> Given problem:
Set down each line of the material that follows, exactly, with no pictures.

> Provided material:
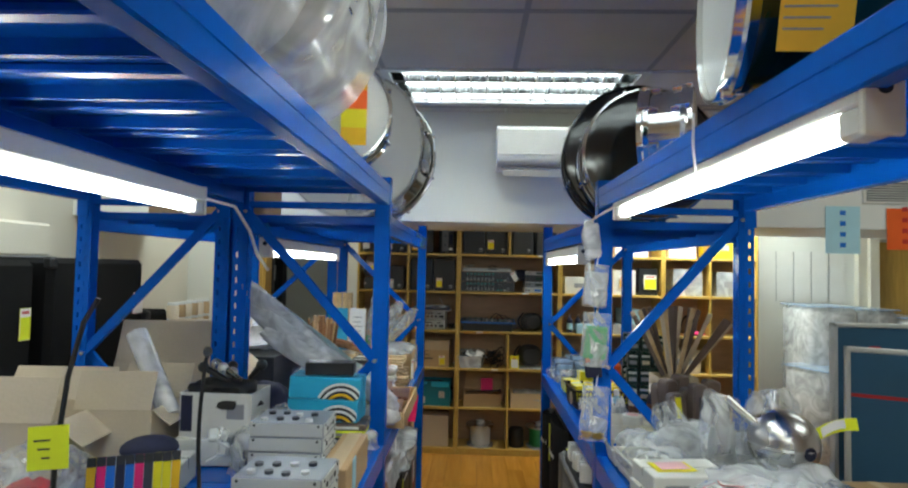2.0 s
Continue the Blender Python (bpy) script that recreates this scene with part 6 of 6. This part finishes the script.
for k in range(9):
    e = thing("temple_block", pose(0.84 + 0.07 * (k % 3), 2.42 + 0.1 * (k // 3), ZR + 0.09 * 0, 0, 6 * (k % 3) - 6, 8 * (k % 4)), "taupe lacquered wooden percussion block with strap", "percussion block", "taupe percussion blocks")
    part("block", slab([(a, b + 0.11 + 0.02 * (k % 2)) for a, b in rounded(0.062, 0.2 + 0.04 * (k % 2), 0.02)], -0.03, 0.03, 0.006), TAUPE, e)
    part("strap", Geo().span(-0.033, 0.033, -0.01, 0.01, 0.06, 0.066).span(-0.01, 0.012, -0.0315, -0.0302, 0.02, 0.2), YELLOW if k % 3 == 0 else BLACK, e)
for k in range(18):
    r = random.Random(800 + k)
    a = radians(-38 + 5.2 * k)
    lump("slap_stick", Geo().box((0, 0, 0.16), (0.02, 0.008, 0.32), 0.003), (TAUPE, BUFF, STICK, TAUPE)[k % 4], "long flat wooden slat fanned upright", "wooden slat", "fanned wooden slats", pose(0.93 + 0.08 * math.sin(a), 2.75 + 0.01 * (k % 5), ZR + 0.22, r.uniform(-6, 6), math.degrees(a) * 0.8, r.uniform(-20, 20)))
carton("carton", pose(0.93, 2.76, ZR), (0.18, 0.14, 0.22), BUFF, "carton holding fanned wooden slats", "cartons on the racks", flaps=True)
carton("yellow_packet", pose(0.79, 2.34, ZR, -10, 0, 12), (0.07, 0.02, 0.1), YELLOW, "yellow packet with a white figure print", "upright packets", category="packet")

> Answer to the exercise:
2.0 s
Continue the Blender Python (bpy) script that recreates this scene with part 6 of 6. This part finishes the script.
for k in range(9):
    e = thing("temple_block", pose(0.84 + 0.07 * (k % 3), 2.42 + 0.1 * (k // 3), ZR + 0.09 * 0, 0, 6 * (k % 3) - 6, 8 * (k % 4)), "taupe lacquered wooden percussion block with strap", "percussion block", "taupe percussion blocks")
    part("block", slab([(a, b + 0.11 + 0.02 * (k % 2)) for a, b in rounded(0.062, 0.2 + 0.04 * (k % 2), 0.02)], -0.03, 0.03, 0.006), TAUPE, e)
    part("strap", Geo().span(-0.033, 0.033, -0.01, 0.01, 0.06, 0.066).span(-0.01, 0.012, -0.0315, -0.0302, 0.02, 0.2), YELLOW if k % 3 == 0 else BLACK, e)
for k in range(18):
    r = random.Random(800 + k)
    a = radians(-38 + 5.2 * k)
    lump("slap_stick", Geo().box((0, 0, 0.16), (0.02, 0.008, 0.32), 0.003), (TAUPE, BUFF, STICK, TAUPE)[k % 4], "long flat wooden slat fanned upright", "wooden slat", "fanned wooden slats", pose(0.93 + 0.08 * math.sin(a), 2.75 + 0.01 * (k % 5), ZR + 0.22, r.uniform(-6, 6), math.degrees(a) * 0.8, r.uniform(-20, 20)))
carton("carton", pose(0.93, 2.76, ZR), (0.18, 0.14, 0.22), BUFF, "carton holding fanned wooden slats", "cartons on the racks", flaps=True)
carton("yellow_packet", pose(0.79, 2.34, ZR, -10, 0, 12), (0.07, 0.02, 0.1), YELLOW, "yellow packet with a white figure print", "upright packets", category="packet")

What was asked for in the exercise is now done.